Clear Your Head
Fly fishing can be many things to many folks. The reasons
can vary from person to person and from moment to moment.
In today's world of deadlines, e-mail, Blackberries and
never ending projects, for me, time on the river with
friends and family is a time-out from the rat race.
By Chris Chin, Bay Comeau, Quebec, Canada
There are a myriad of activities that one could do to "get
away from it all." So why fly fishing? Well for one reason,
as Betty likes to point out "Trout don't live in ugly places."
View upstream from the beach on the #43 on our home waters
The simple act of "being there" is quite enough for me to
relax. There is more though.
Fly fishing requires a smooth repetition of automated motions.
Even for a novice, after a few hours, the movements can become
ingrained in your muscle memory.
Whether one is upstream bombing with oversized dries, water
loading to a daisy chain of Tarpon or simply dapping a partridge
'n green in pocket water, the mechanics of getting the fly from
"here" to "there" become automatic.
For me,...when I'm fishing, I don't actually think about anything.
More so, if I concentrate on the cast, I'll usually rush the
movements.
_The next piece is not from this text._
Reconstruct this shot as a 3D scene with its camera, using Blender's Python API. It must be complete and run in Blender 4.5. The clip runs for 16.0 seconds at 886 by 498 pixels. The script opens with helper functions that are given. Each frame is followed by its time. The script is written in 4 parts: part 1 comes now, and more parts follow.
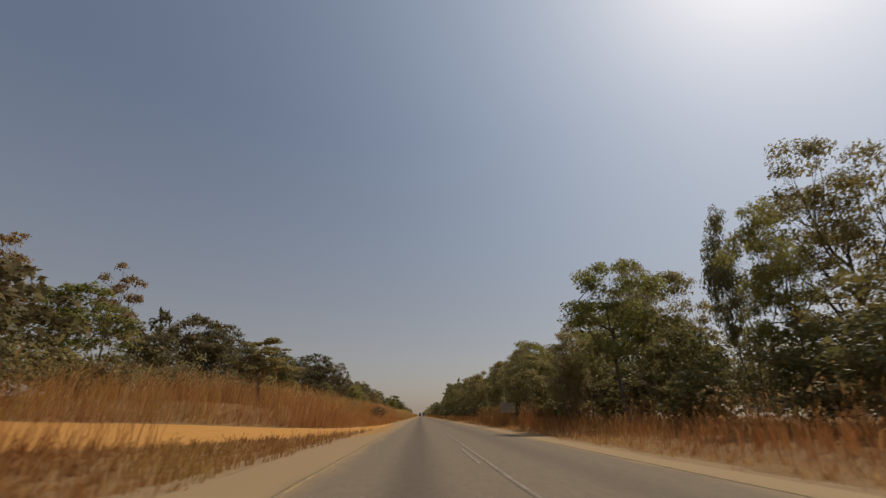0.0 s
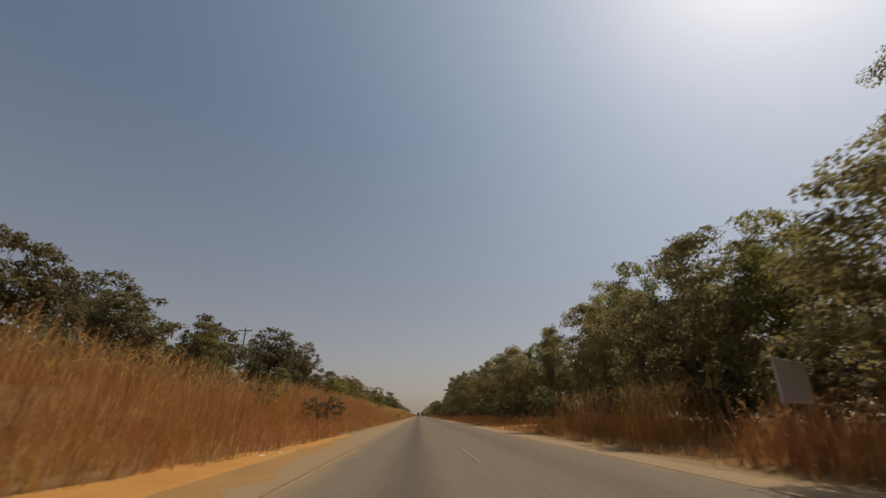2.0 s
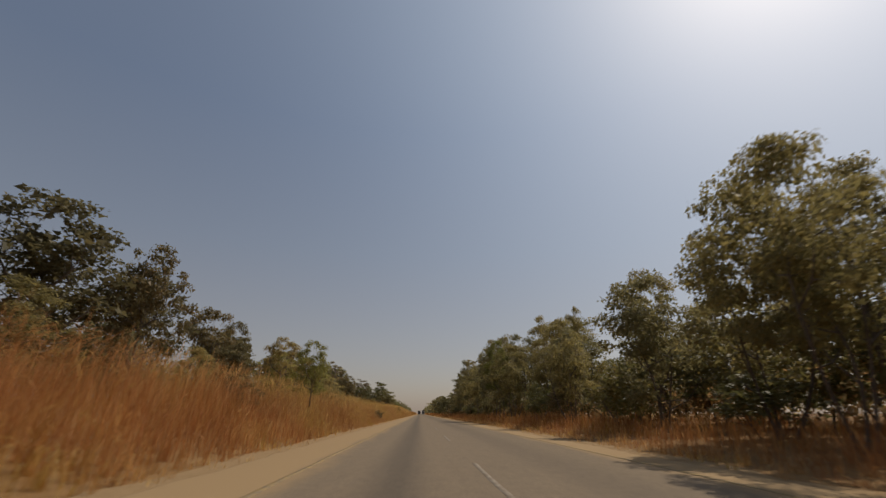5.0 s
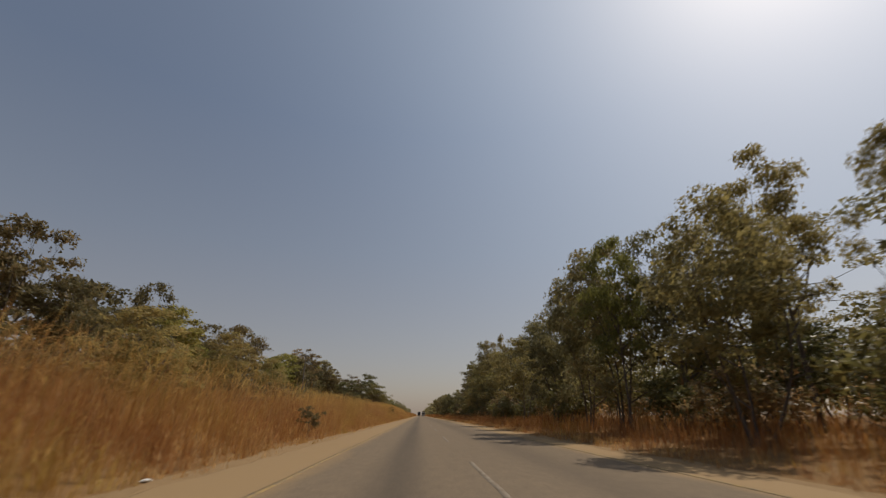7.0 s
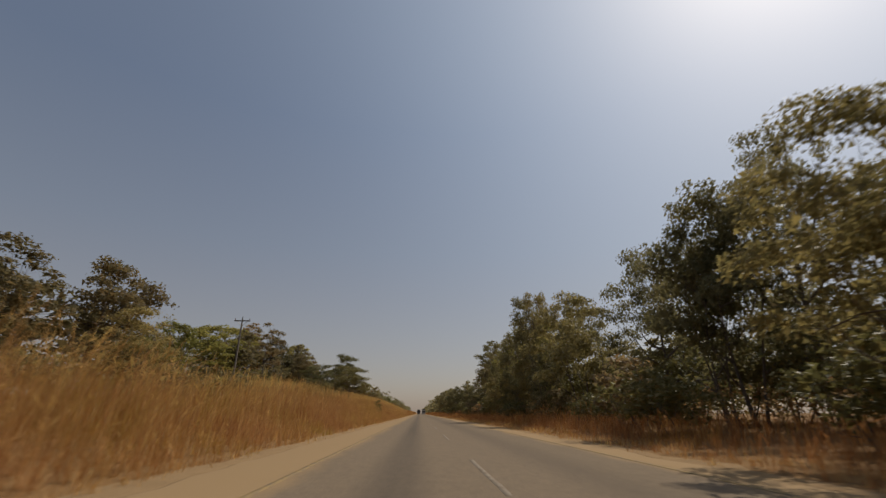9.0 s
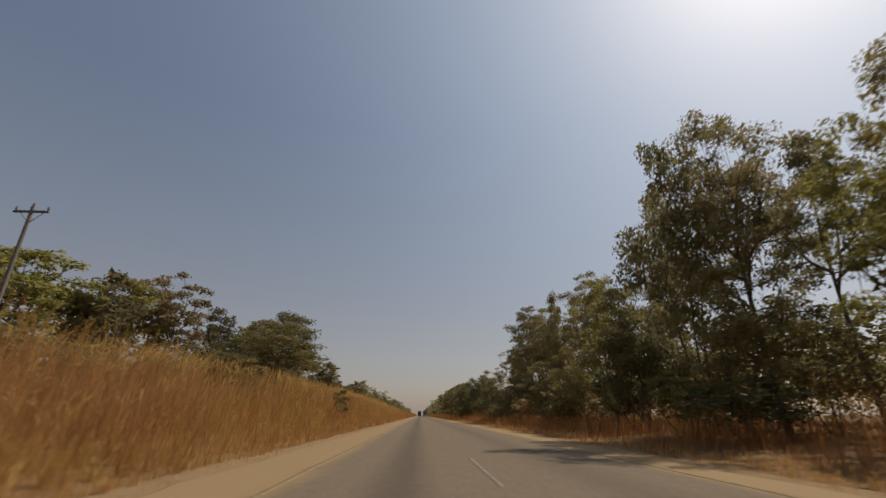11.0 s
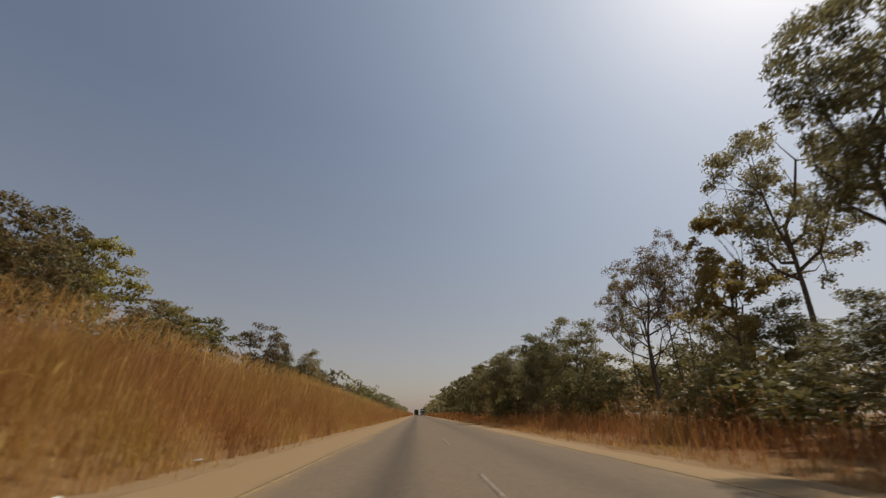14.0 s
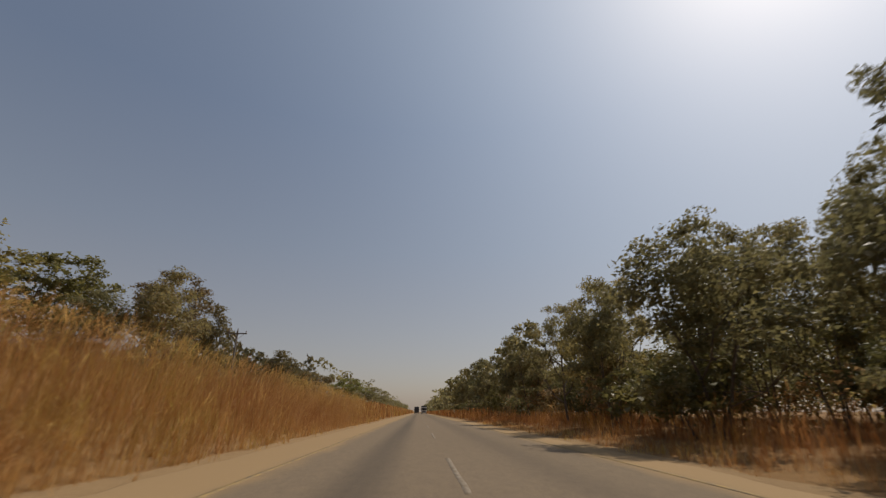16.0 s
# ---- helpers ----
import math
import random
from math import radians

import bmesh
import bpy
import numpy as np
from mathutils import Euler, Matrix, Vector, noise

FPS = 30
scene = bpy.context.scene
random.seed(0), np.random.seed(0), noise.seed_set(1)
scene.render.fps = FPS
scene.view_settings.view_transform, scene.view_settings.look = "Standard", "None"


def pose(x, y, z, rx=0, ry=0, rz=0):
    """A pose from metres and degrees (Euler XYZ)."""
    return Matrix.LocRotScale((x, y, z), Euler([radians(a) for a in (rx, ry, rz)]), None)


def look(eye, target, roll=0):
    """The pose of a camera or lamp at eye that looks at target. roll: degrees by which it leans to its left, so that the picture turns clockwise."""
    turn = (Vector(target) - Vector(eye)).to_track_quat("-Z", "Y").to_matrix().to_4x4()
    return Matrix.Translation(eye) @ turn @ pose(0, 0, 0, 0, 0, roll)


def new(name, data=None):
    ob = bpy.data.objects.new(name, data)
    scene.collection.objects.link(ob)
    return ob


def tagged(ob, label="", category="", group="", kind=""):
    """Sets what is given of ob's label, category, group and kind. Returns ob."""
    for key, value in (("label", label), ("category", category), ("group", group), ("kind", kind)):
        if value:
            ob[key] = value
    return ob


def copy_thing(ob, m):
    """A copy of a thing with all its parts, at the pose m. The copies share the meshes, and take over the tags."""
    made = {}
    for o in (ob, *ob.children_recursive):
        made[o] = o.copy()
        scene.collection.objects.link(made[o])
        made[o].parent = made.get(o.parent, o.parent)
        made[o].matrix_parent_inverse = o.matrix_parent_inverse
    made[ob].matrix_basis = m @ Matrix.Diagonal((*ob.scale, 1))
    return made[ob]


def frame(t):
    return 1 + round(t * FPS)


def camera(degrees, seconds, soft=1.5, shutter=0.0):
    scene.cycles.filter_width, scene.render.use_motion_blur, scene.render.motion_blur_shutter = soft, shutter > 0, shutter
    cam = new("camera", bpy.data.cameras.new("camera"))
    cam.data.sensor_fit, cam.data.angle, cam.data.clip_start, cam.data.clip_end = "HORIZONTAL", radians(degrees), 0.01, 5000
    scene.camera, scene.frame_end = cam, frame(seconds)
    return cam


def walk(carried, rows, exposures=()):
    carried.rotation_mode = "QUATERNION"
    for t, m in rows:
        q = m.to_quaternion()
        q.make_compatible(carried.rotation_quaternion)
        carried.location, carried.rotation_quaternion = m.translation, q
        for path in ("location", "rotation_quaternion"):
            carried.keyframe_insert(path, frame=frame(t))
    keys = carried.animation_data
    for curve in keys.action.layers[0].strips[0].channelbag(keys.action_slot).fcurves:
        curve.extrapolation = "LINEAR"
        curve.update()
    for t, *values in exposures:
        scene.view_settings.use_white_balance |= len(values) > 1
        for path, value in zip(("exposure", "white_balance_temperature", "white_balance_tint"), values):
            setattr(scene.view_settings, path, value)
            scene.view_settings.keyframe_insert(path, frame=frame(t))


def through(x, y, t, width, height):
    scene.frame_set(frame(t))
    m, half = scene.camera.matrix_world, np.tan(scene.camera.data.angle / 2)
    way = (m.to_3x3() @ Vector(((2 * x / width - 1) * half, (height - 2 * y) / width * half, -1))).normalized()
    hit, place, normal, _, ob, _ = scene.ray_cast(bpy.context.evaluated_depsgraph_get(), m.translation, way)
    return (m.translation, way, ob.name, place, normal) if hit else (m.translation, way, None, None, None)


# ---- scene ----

If I think about ANYTHING, I'll usually end up with
a fly stuck in the back of my hat.
Jed – Showing us how it's done. Somehow, I don't believe he
was thinking about the office!
The next time you're out on the water, you're there to relax,
but things just don't seem to be coming together. Maybe you're
just TRYING too hard.
Stop thinking about your cast. I like to look at the target and
just let the fly go there. I imagine the drift that I want and
the line will simply mend in the direction that it should. A
trick to stop concentrating so much on your cast, ...think about
the NEXT cast. The one you're on will roll out all by itself.
André on the 43. Looking to the far side back eddy.
Mostly,...just try to clear out your head. Time is precious.
Be it for a weekend or just a moment, you're there on the
water. The bills, the e-mail and the deadlines will have to
wait. (One of the reason's we like it here ...there is
no cellular phone service on river). ~ Christopher Chin - Bay Comeau, Quebec
Chris Chin is originally from Kamloops,
British Columbia. He has been fly fishing
on and off ever since he was 10 years old.
Chris became serious about the sport within
the last 10 years.
"I'm a forest engineer by day and part time
guide on the Ste-Marguerite River here in
central Quebec. I've been fishing this river
for about 10 years now and started guiding
about 5 years ago when the local guide's
association sort of stopped functioning."
Chris guides mostly for sea run brook trout
and about 30% of the time for Atlantic Salmon.
"I often don't even charge service fees, as
I'm more interested in promoting the river
than making cash. I like to get new comers
to realize that salmon fishing is REALLY for
anyone who cares to try it. Tradition around
here makes some of the old clan see Salmon
fishing as a sport for the rich. Today our
shore lunches are less on the cucumber sandwich
side and more toward chicken pot pie and Jack
Chris is 42 years old as of this writing. He
is of Chinese origin although his parents were
born and raised in Jamaica. He has a girlfriend,
Renée. "She and her 12 year old son Vincent
started fly fishing with me in October 2002."